RICARDO MARTINS

VERITAS FILIA TEMPORIS (Na verdade, oh filha, temos tempo)





O filho veio ao meu encontro em pânico: "Por favor, ajude, que o meu pai caiu e não dá parte de si. Se calhar está morto..." Porra. Que soco no estômago. Acudi, obviamente. Com a minha Kuota ao ombro, matagal dentro como no ciclocross. Estava a cem metros da estrada alcatroada. Desmaiado. Saltara com uma BTT, aterrara com a roda da frente, batera com a cabeça. Sangrava da fronte esquerda com abundância. Começou a balbuciar palavras, poeira e sangue. Ai o caraças. Liguei para o Inem. Por favor, venham depressa, deixem-se de perguntas, que o ciclista aterrou de cabeça, perdeu os sentidos, o pescoço pode estar comprometido. Tem entre 40 e 50 anos. Por favor mandem a ambulância. Alameda Keil do Amaral, zona de lazer em Monsanto. Sabem onde é ? Olhe que não tem acesso de carros.
O Inem demorou tanto tempo pois o pino central da Alameda Keil do Amaral estava fechado à chave e, por isso, inamovível. A ambulância e o carro de assistencia rápida do Inem tiveram que fazer corta-mato para aceder ao perímetro de lazer de Monsanto. Deixa estar Zé Luis, o que é preciso é que recuperes a saúde. Pelo meu lado, prometo-te que vou chatear, e muito, o cabrão do funcionário público que acha que aqueles pinos devem estar fechados à chave impedindo o acesso de viaturas de emergência. É que ao Domingo de manhã aquela zona é frequentada por alguns milhares de pessoas.


Tinha passado por Tomar e aproximava-me de Santa Cita. No início da localidade não dei importância à placa toponímica e não parei, até porque vinha a andar pelos 30 à hora em plano, graças a um pastel de nata tamanho familiar e dois nectares da compal que antes metera. E, meus amigos, com o depósito alimentado a octanas daquelas...
No segundo dia de viagem decidi fazer a minha afirmação política de princípio. Passei pelo Bush apenas para lhe dizer que nas minhas férias não precisava do petróleo dele, nem de nenhuma guerra que ele decidisse fazer para garantir o meu abastecimento. Pelo meu lado, a humanidade poderia ficar em paz por duas semanas.
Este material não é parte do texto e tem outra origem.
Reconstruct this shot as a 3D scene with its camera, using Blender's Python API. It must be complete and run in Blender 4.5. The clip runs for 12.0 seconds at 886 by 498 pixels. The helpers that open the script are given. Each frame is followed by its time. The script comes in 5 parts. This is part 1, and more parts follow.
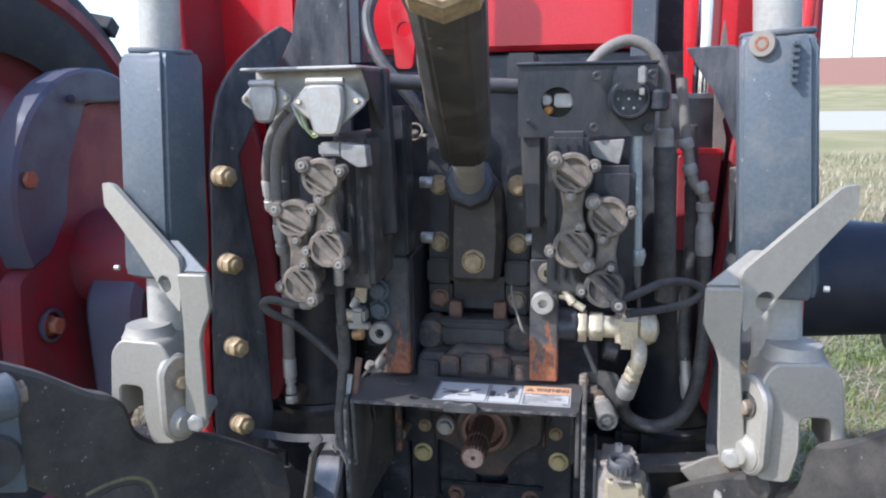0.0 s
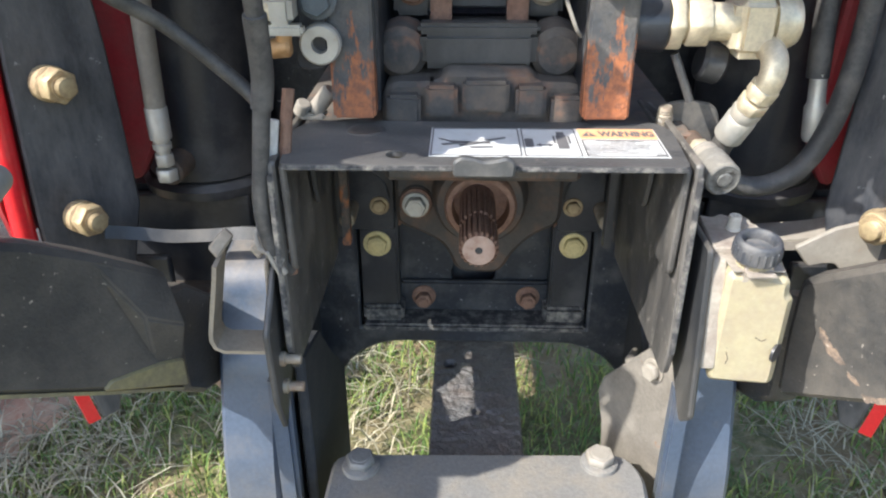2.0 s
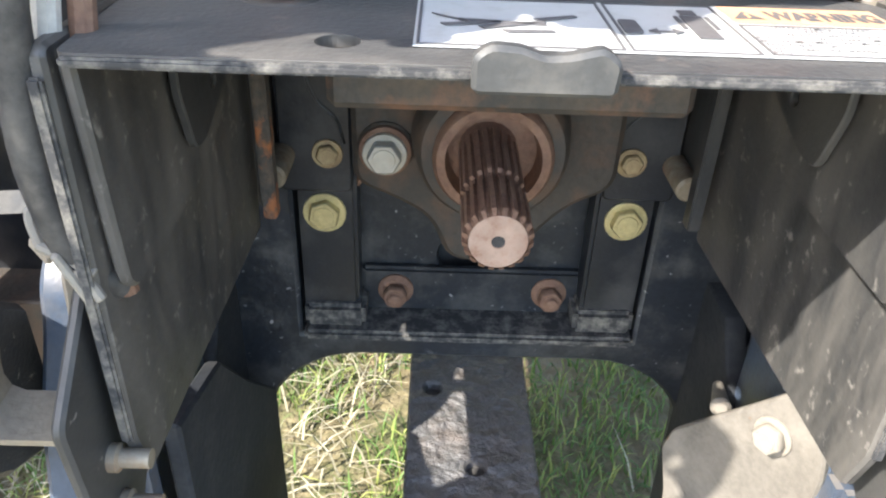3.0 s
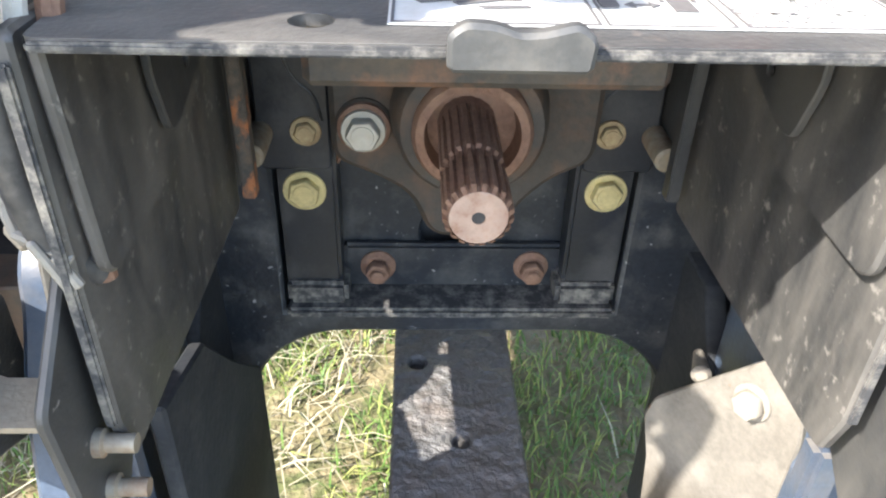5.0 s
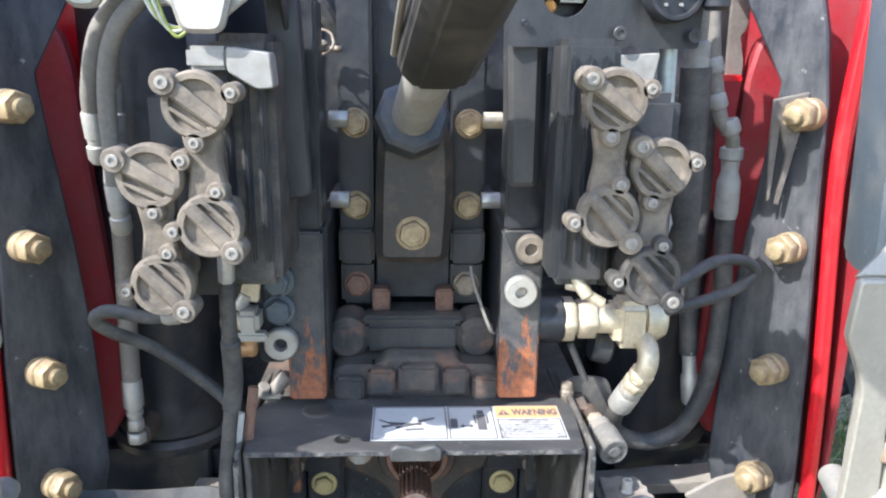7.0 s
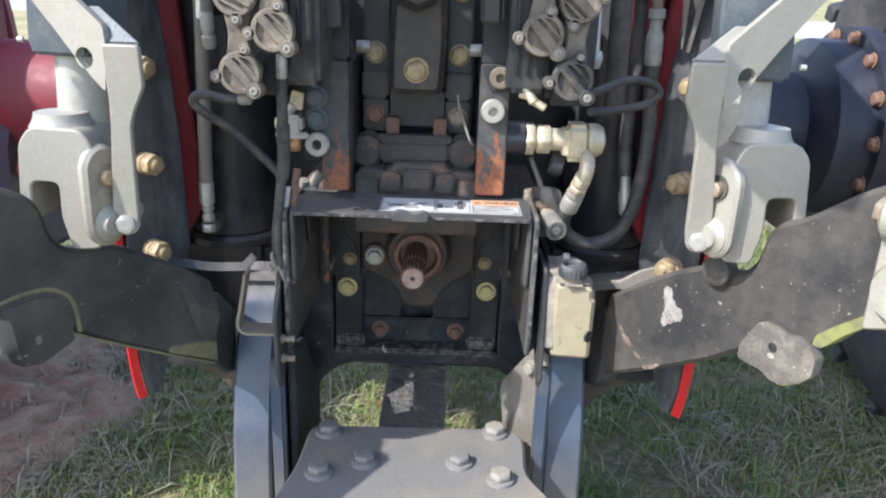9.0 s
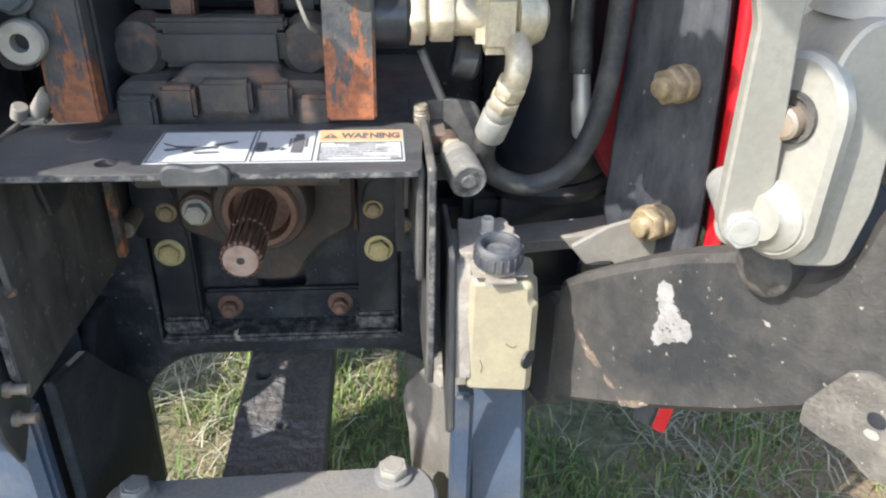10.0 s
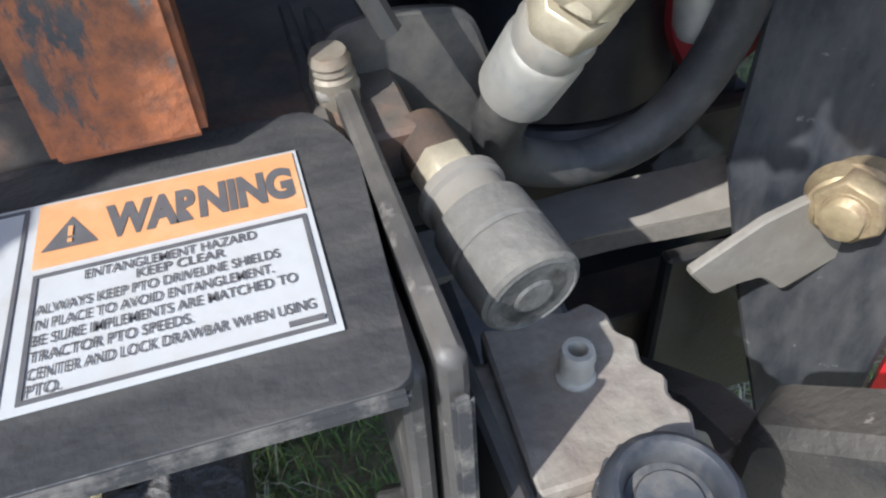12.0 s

Durante as muitas horas em solitário, o espírito navega, voa, flutua, voga ao sabor das preocupações, das saudades, das recordações ou dos estímulos visuais, auditivos ou odoríferos que fui encontrando. E tantas horas que eu tinha para me ir lembrando da minha malta, daqueles que, de uma forma ou de outra, preenchem e completam a minha existência de ser relacionado e gregário.